-- Start MATERIAL PROVIDED --
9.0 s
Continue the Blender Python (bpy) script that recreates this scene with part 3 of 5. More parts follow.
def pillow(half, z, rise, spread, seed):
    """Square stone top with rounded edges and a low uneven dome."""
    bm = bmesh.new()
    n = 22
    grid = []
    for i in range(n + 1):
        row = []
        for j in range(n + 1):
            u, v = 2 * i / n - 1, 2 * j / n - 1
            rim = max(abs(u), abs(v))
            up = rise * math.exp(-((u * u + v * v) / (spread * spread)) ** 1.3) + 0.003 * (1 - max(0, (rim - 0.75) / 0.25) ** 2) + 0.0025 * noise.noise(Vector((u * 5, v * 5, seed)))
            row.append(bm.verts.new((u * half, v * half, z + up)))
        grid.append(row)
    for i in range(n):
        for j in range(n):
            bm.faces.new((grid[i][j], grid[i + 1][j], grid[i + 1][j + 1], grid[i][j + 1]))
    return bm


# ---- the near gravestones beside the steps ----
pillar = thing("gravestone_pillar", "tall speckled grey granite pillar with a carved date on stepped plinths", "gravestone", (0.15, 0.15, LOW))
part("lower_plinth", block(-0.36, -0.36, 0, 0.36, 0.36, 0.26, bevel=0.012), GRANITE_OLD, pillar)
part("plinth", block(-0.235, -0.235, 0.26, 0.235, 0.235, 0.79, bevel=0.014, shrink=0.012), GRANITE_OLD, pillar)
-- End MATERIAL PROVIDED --
*SHORT TASK:* Without changing a word, restate the whole listing.

*RESPONSE TO THE TASK:*
9.0 s
Continue the Blender Python (bpy) script that recreates this scene with part 3 of 5. More parts follow.
def pillow(half, z, rise, spread, seed):
    """Square stone top with rounded edges and a low uneven dome."""
    bm = bmesh.new()
    n = 22
    grid = []
    for i in range(n + 1):
        row = []
        for j in range(n + 1):
            u, v = 2 * i / n - 1, 2 * j / n - 1
            rim = max(abs(u), abs(v))
            up = rise * math.exp(-((u * u + v * v) / (spread * spread)) ** 1.3) + 0.003 * (1 - max(0, (rim - 0.75) / 0.25) ** 2) + 0.0025 * noise.noise(Vector((u * 5, v * 5, seed)))
            row.append(bm.verts.new((u * half, v * half, z + up)))
        grid.append(row)
    for i in range(n):
        for j in range(n):
            bm.faces.new((grid[i][j], grid[i + 1][j], grid[i + 1][j + 1], grid[i][j + 1]))
    return bm


# ---- the near gravestones beside the steps ----
pillar = thing("gravestone_pillar", "tall speckled grey granite pillar with a carved date on stepped plinths", "gravestone", (0.15, 0.15, LOW))
part("lower_plinth", block(-0.36, -0.36, 0, 0.36, 0.36, 0.26, bevel=0.012), GRANITE_OLD, pillar)
part("plinth", block(-0.235, -0.235, 0.26, 0.235, 0.235, 0.79, bevel=0.014, shrink=0.012), GRANITE_OLD, pillar)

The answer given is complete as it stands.